The phenylalanine (F) at residue 486 in the SARS-CoV-2 S protein corresponds to L472 in the SARS-CoV Urbani strain. Notably, in SARS-CoV cell culture experiments the L472 mutates to phenylalanine (L472F)5, which is predicted to be optimal for binding of the SARS-CoV RBD to the human ACE2 receptor6. However, a phenylalanine in this position is also present in several SARS-like CoVs from bats (Figure 1a). While these analyses suggest that SARS-CoV-2 may be capable of binding the human ACE2 receptor with high affinity, the interaction is not predicted to be optimal1. Additionally, several of the key residues in the RBD of SARS-CoV-2 are different to those previously described as optimal for human ACE2 receptor binding6. In contrast to these computational predictions, recent binding studies indicate that SARS-CoV-2 binds with high affinity to human ACE27. Thus the SARS-CoV-2 spike appears to be the result of selection on human or human-like ACE2 permitting another optimal binding solution to arise. This is strong evidence that SARS-CoV-2 is not the product of genetic engineering.

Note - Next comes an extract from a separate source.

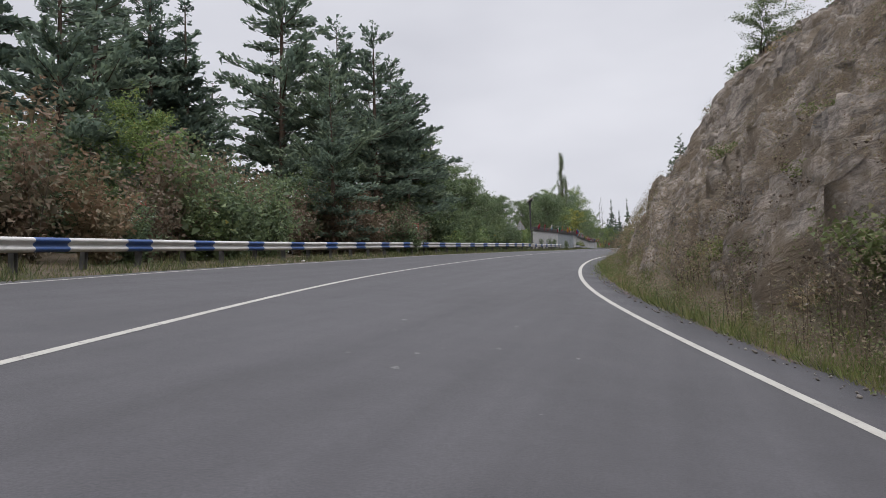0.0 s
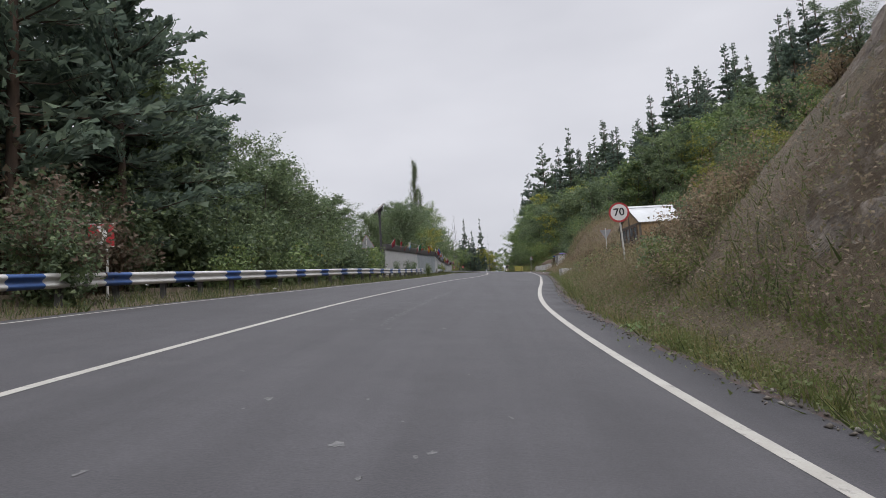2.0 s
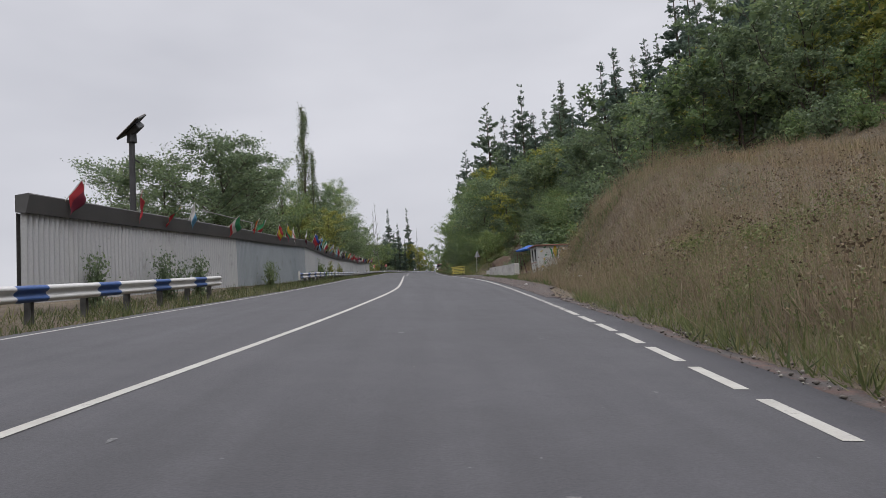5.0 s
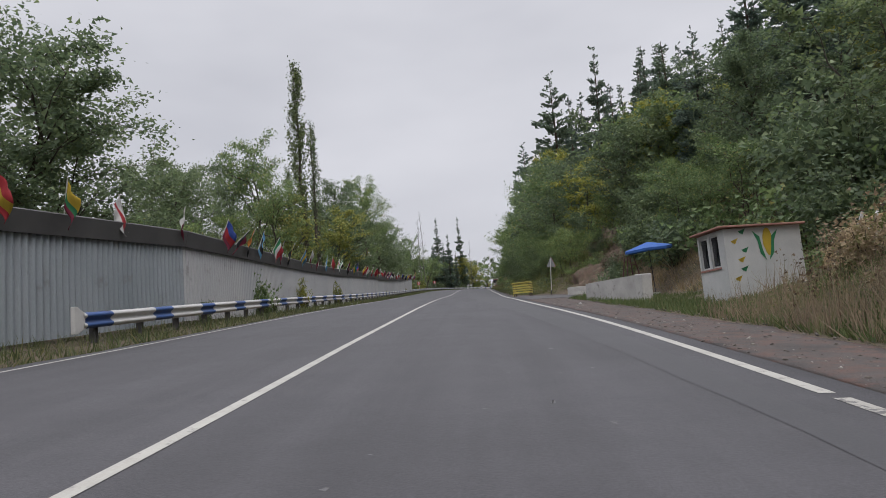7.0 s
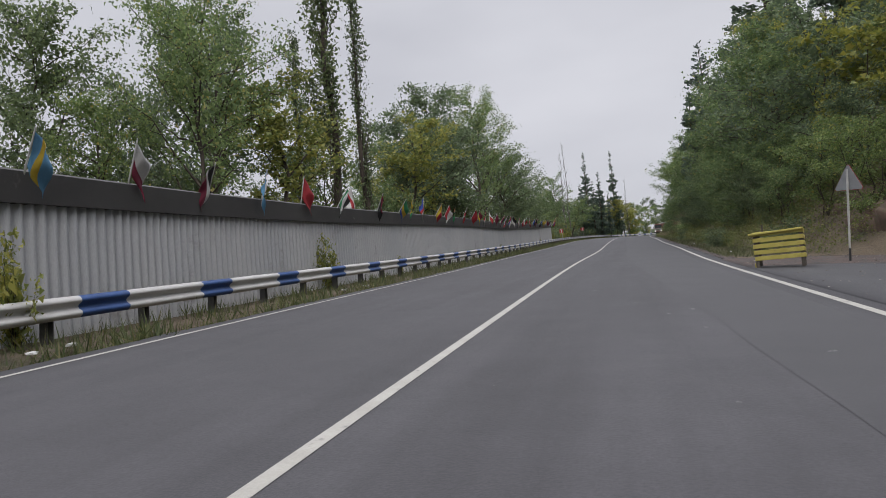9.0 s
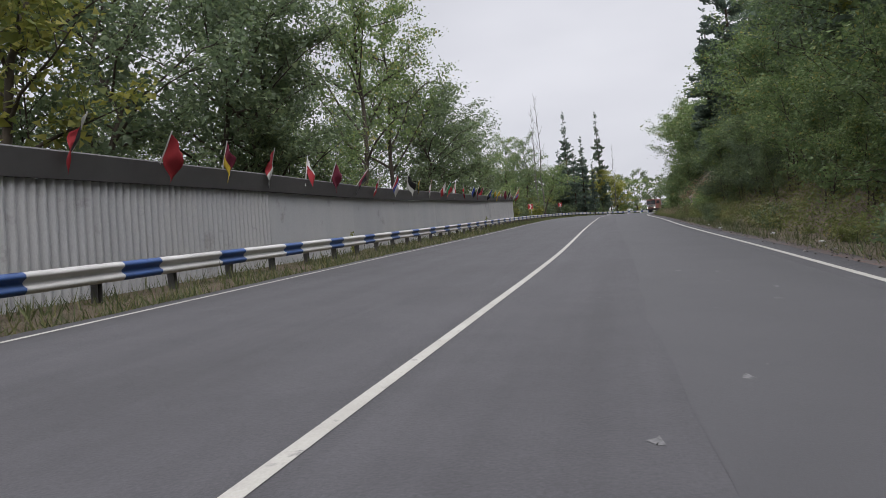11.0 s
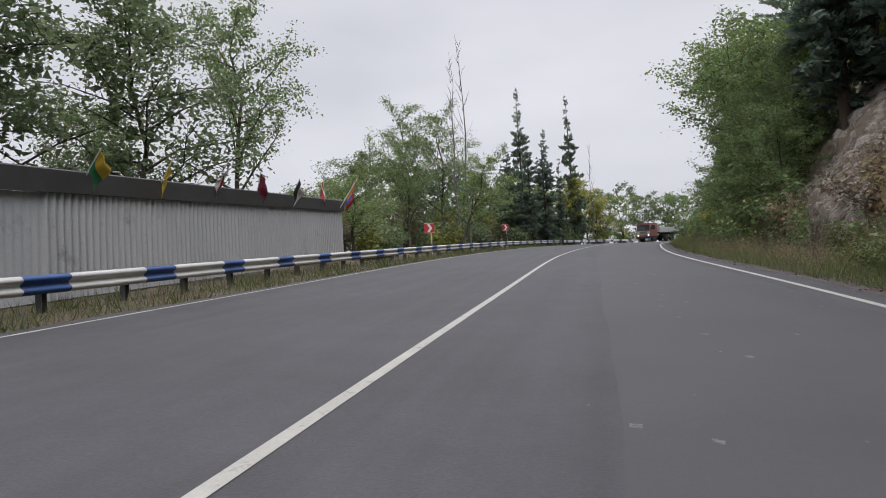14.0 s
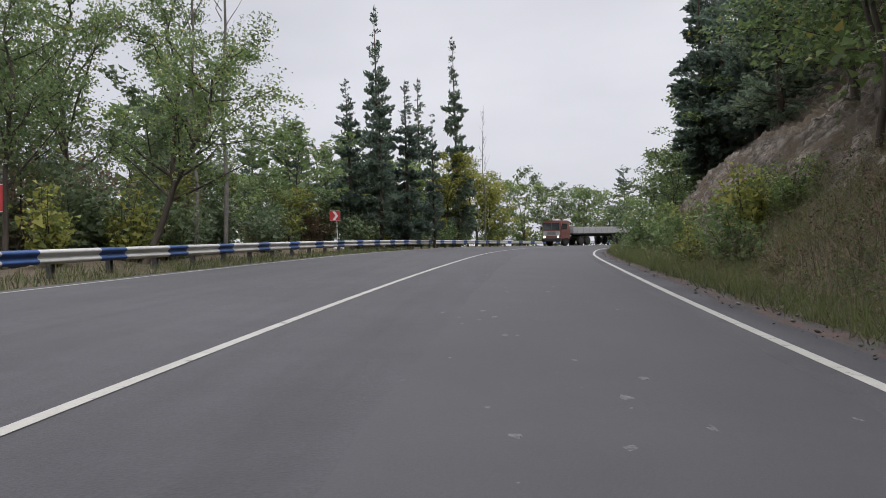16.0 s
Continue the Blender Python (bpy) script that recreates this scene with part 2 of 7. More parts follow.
M_LAWN = leafy("green_lawn_grass", [(0, (0.055, 0.085, 0.025)), (0.65, (0.1, 0.135, 0.042)), (1, (0.17, 0.17, 0.075))], 0.7, 0.35)
M_DRY = leafy("dry_weeds", [(0, (0.125, 0.094, 0.066)), (0.3, (0.213, 0.160, 0.110)), (0.55, (0.312, 0.244, 0.163)), (0.72, (0.144, 0.150, 0.062)), (0.9, (0.250, 0.156, 0.112)), (1, (0.375, 0.312, 0.206))], 0.8, 0.4, drift=0.65)
M_WEED = leafy("green_weeds", [(0, (0.084, 0.112, 0.039)), (0.5, (0.140, 0.168, 0.056)), (0.8, (0.207, 0.185, 0.090)), (1, (0.291, 0.269, 0.084))], 0.75, 0.4, drift=0.65)
M_CONCRETE = surface("whitewashed_concrete", [(0.3, (0.42, 0.41, 0.39)), (0.7, (0.6, 0.59, 0.56))], 1.6, 0.9, bumpy=0.5, wear=((0.26, 0.25, 0.23), 0.56, 0.68))
M_PLASTER = surface("white_plaster", [(0.3, (0.5, 0.51, 0.5)), (0.7, (0.64, 0.65, 0.63))], 1.2, 0.85, wear=((0.3, 0.3, 0.28), 0.64, 0.76))
M_STUB = surface("bare_grey_concrete", [(0.3, (0.2, 0.195, 0.185)), (0.7, (0.32, 0.31, 0.295))], 2.0, 0.9, bumpy=0.6, wear=((0.14, 0.13, 0.11), 0.55, 0.7))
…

The second notable feature of SARS-CoV-2 is a predicted polybasic cleavage site (RRAR) in the spike protein at the junction of S1 and S2, the two subunits of the spike protein (Figure 1b)8,9. In addition to two basic arginines and an alanine at the cleavage site, a leading proline is also inserted; thus, the fully inserted sequence is PRRA (Figure 1b). The strong turn created by the proline insertion is predicted to result in the addition of O-linked glycans to S673, T678, and S686 that flank the polybasic cleavage site. A polybasic cleavage site has not previously been observed in related lineage B betacoronaviruses and is a unique feature of SARS-CoV-2. Some human betacoronaviruses, including HCoV-HKU1 (lineage A), have polybasic cleavage sites, as well as predicted O-linked glycans near the S1/S2 cleavage site.
While the functional consequence of the polybasic cleavage site in SARS-CoV-2 is unknown, experiments with SARS-CoV have shown that engineering such a site at the S1/S2 junction enhances cell–cell fusion but does not affect virus entry10. Polybasic cleavage sites allow effective cleavage by furin and other proteases, and can be acquired at the junction of the two subunits of the haemagglutinin (HA) protein of avian influenza viruses in conditions that select for rapid virus replication and transmission (e.g. highly dense chicken populations). HA serves a similar function in cell-cell fusion and viral entry as the coronavirus S protein. Acquisition of a polybasic cleavage site in HA, by either insertion or recombination, converts low pathogenicity avian influenza viruses into highly pathogenic forms11-13. The acquisition of polybasic cleavage sites by the influenza virus HA has also been observed after repeated forced passage in cell culture or through animals14,15. Similarly, an avirulent isolate of Newcastle Disease virus became highly pathogenic during serial passage in chickens by incremental acquisition of a polybasic cleavage site at the junction of its fusion protein subunits16. The potential function of the three predicted O-linked glycans is less clear, but they could create a “mucin-like domain” that would shield potential epitopes or key residues on the SARS-CoV-2 spike protein. Biochemical analyses or structural studies are required to determine whether or not the predicted O-linked glycan sites are utilized.